● Problem to work on: Extract every line where the string "parts" appears.

● Raw data:
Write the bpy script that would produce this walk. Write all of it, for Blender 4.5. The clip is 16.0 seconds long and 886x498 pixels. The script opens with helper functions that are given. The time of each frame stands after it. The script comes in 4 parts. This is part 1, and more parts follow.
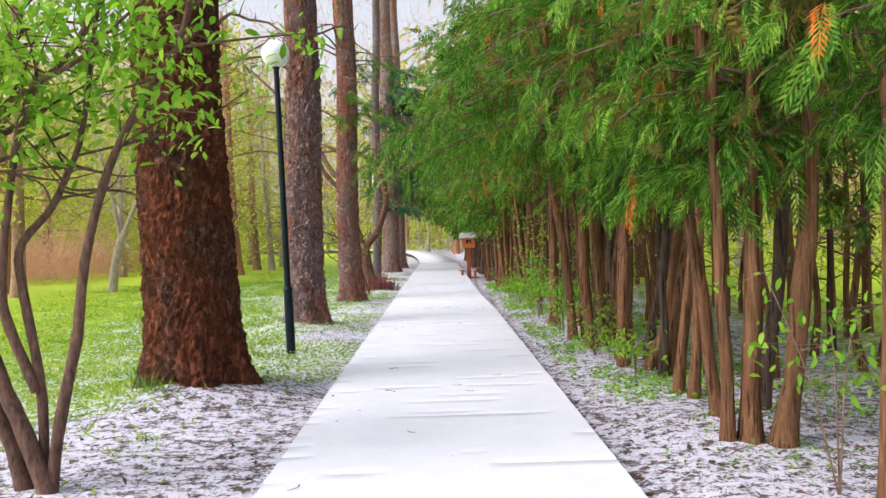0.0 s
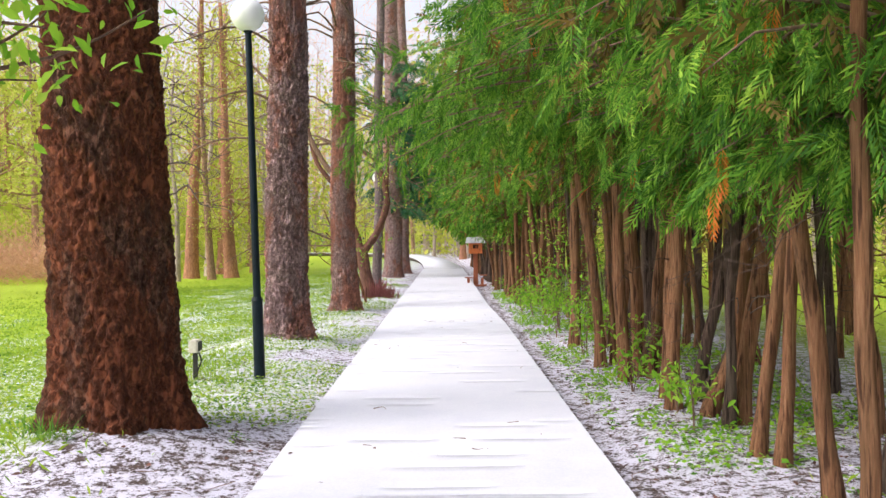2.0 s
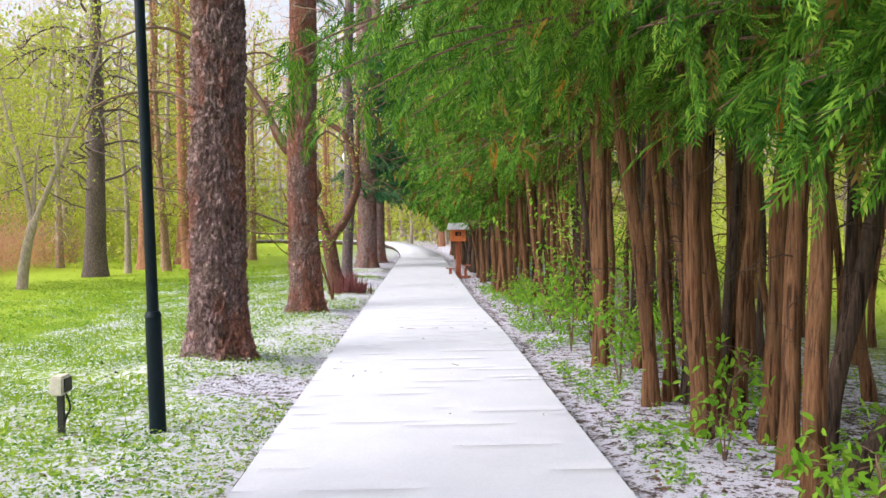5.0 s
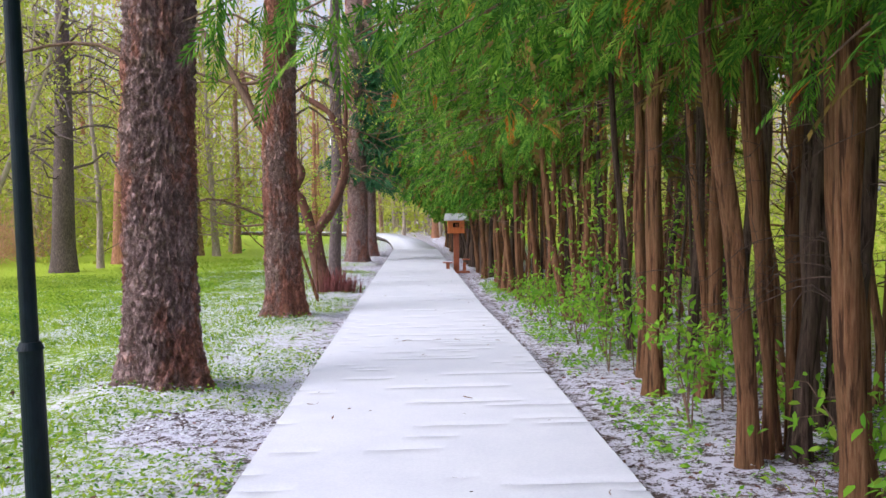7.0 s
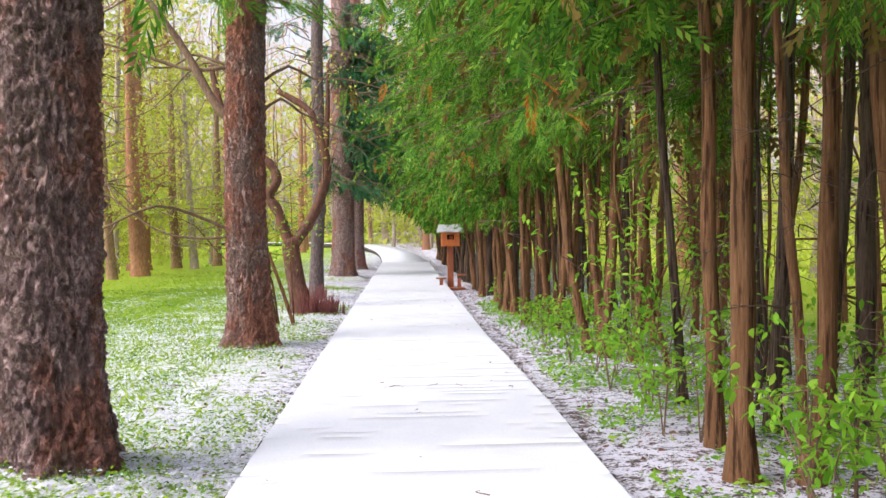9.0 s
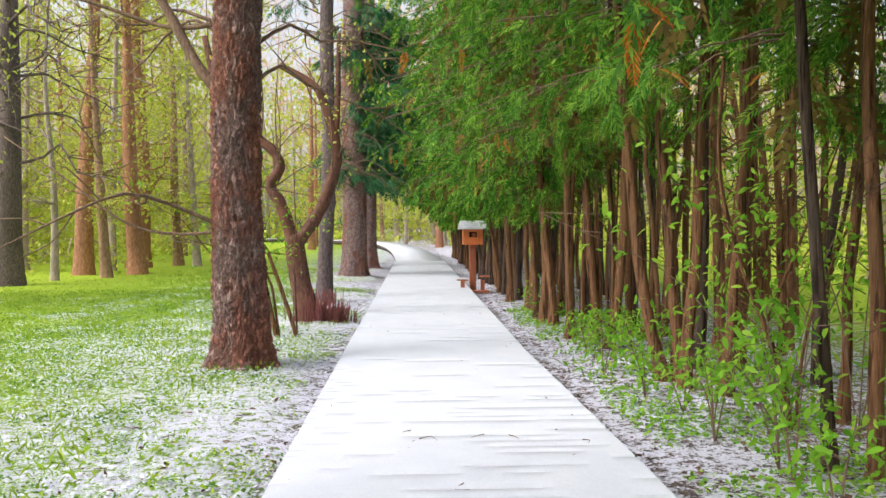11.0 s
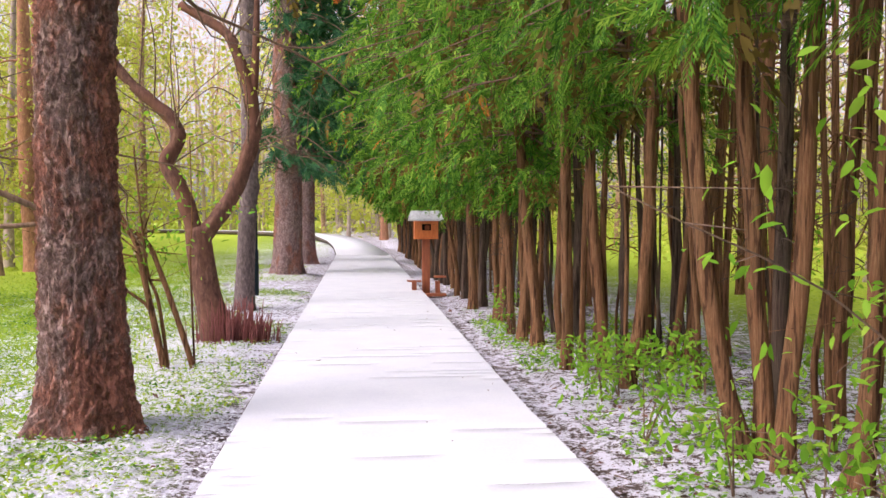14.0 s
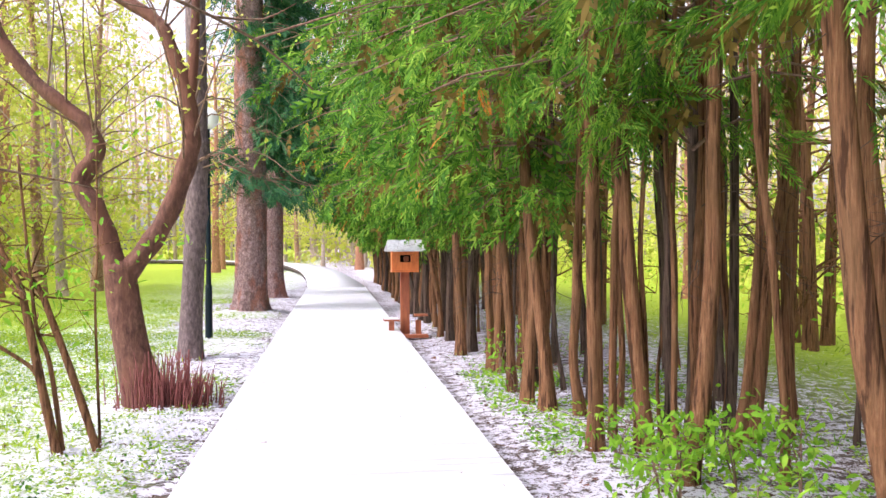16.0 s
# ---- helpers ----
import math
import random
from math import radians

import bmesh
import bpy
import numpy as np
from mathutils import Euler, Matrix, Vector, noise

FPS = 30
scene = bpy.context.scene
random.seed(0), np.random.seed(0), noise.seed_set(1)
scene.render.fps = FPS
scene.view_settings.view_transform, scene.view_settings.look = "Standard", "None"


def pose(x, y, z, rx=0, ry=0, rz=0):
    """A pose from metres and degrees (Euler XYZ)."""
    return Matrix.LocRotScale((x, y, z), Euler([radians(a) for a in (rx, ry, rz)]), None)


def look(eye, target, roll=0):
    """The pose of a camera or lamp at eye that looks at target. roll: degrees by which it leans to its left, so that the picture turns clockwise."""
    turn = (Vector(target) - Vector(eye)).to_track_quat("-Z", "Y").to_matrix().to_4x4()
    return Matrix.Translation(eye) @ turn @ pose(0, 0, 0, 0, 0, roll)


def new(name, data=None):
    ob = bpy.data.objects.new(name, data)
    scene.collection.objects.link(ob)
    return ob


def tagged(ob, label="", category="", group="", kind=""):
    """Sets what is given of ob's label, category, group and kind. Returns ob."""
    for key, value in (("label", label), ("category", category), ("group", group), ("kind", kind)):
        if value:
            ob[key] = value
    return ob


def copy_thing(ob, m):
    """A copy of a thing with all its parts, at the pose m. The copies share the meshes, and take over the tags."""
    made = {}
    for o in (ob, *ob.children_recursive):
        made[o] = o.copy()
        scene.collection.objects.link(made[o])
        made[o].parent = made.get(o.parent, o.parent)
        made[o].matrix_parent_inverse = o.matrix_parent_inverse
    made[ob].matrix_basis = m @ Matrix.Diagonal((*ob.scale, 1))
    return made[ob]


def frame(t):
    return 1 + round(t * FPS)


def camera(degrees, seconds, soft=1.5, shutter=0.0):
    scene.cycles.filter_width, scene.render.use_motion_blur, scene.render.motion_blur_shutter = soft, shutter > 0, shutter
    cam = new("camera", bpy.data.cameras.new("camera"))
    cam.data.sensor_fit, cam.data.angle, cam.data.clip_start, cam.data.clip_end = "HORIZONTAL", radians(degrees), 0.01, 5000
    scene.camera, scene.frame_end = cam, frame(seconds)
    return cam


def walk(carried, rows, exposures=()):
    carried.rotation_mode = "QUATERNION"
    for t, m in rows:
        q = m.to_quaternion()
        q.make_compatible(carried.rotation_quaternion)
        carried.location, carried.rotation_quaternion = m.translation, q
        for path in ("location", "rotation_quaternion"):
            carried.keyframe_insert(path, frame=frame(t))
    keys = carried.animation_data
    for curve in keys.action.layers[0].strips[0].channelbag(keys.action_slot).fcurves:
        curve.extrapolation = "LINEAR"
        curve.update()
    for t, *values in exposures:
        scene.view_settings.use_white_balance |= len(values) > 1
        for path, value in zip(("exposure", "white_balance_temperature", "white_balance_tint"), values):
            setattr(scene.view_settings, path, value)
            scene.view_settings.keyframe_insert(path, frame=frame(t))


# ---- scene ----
cam = camera(54.7, 16.0)
METRES, EYE, TILT, LEAN, TURN = 16.3, 1.5, 0.0, 0.0, -0.3
ROWS = [
    (0.0, 0.0, 0.0, 0.0, -0.02, -0.81, 1.69),
    (0.5, 0.001, 0.0311, 0.0003, -0.61, -0.91, 1.04),
    (1.0, 0.0021, 0.0619, -0.0003, -0.38, -1.04, 0.47),
    (1.5, 0.0011, 0.0936, 0.0004, -0.26, -0.37, 0.55),
    (2.0, 0.0021, 0.1239, -0.001, 0.41, -0.48, 0.63),
    (2.5, -0.0006, 0.1545, -0.0012, 0.11, -1.17, 0.73),
    (3.0, -0.0035, 0.1844, -0.0014, -0.27, -1.76, 1.01),
    (3.5, -0.0041, 0.2149, -0.0009, -0.59, -1.71, 1.01),
    (4.0, -0.0037, 0.2456, -0.0003, -1.08, -1.26, 1.03),
    (4.5, -0.0023, 0.2772, -0.0004, -1.1, -1.29, 0.84),
    (7.0, -0.008, 0.4354, -0.0011, -1.67, -2.01, 0.94),
    (7.5, -0.0085, 0.4676, -0.0007, -2.53, -1.47, 1.08),
    (8.0, -0.0089, 0.4979, 0.0006, -2.49, -0.07, 0.97),
    (8.5, -0.0099, 0.5288, 0.0003, -2.88, 0.72, 0.85),
    (9.0, -0.0089, 0.5613, -0.0001, -2.33, -1.29, 0.74),
    (11.5, -0.021, 0.7179, -0.0017, -1.62, -1.58, 0.37),
    (12.0, -0.0206, 0.7487, -0.0024, -4.06, -2.05, 0.38),
    (12.5, -0.0214, 0.7799, -0.0022, -4.29, -1.25, 0.45),
    (13.0, -0.0196, 0.8121, -0.0024, -4.72, -1.38, 0.32),
    (13.5, -0.0187, 0.8432, -0.0022, -4.85, -1.99, -0.24),
    (14.0, -0.0194, 0.874, -0.0016, -5.39, -2.03, 0.12),
    (14.5, -0.0179, 0.9046, 0.0, -5.65, -1.85, 0.1),
    (15.0, -0.0159, 0.9364, 0.001, -6.39, -0.23, 0.4),
    (15.5, -0.0126, 0.9675, 0.0008, -6.58, -0.19, 0.27),
    (16.0, -0.0125, 0.9982, 0.0005, -6.96, -0.16, 0.38),
]
# seconds, stops, kelvin, tint
EXPOSURES = [(0.0, 0.83, 6290, 13), (1.5, 0.82, 6390, 15), (2.0, 1.0, 6390, 16), (3.5, 1.03, 6390, 13), (4.0, 1.24, 6440, 13), (4.5, 1.1, 6390, 13), (7.0, 0.66, 5890, 17), (8.0, 1.24, 6240, 14), (9.0, 1.08, 6240, 14), (11.5, 0.9, 6340, 8), (12.5, 1.1, 6390, 15), (14.0, 1.0, 6440, 23), (14.5, 1.3, 6440, 24), (15.0, 1.35, 6490, 21), (16.0, 1.53, 6190, 21)]
walk(cam, [(t, pose(0, 0, EYE, TILT, LEAN, TURN) @ pose(METRES * x, METRES * y, METRES * z, 90 + pitch, roll, yaw)) for t, x, y, z, yaw, pitch, roll in ROWS], EXPOSURES)

# ---- world, sun, exposure ----
SUN_EL, SUN_AZ = 47, 250
world = bpy.data.worlds.new("world")
scene.world = world
world.use_nodes = True
wn, wl = world.node_tree.nodes, world.node_tree.links
sky = wn.new("ShaderNodeTexSky")
sky.sky_type, sky.sun_disc = "NISHITA", False
sky.sun_elevation, sky.sun_rotation = radians(SUN_EL), radians(SUN_AZ)
sky.air_density, sky.dust_density = 1.0, 4.0
grey = wn.new("ShaderNodeHueSaturation")
grey.inputs["Saturation"].default_value = 0.3
wl.new(sky.outputs[0], grey.inputs["Color"])
wl.new(grey.outputs[0], wn["Background"].inputs[0])
wn["Background"].inputs[1].default_value = 0.15
sun = new("sun", bpy.data.lights.new("sun", "SUN"))
sun.data.energy, sun.data.angle, sun.data.color = 0.85, radians(30), (1.0, 0.95, 0.88)
a, e = radians(SUN_AZ), radians(SUN_EL)
sun.matrix_world = look((math.sin(a) * math.cos(e) * 60, math.cos(a) * math.cos(e) * 60, math.sin(e) * 60), (0, 0, 0))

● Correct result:
Write the bpy script that would produce this walk. Write all of it, for Blender 4.5. The clip is 16.0 seconds long and 886x498 pixels. The script opens with helper functions that are given. The time of each frame stands after it. The script comes in 4 parts. This is part 1, and more parts follow.
    """A copy of a thing with all its parts, at the pose m. The copies share the meshes, and take over the tags."""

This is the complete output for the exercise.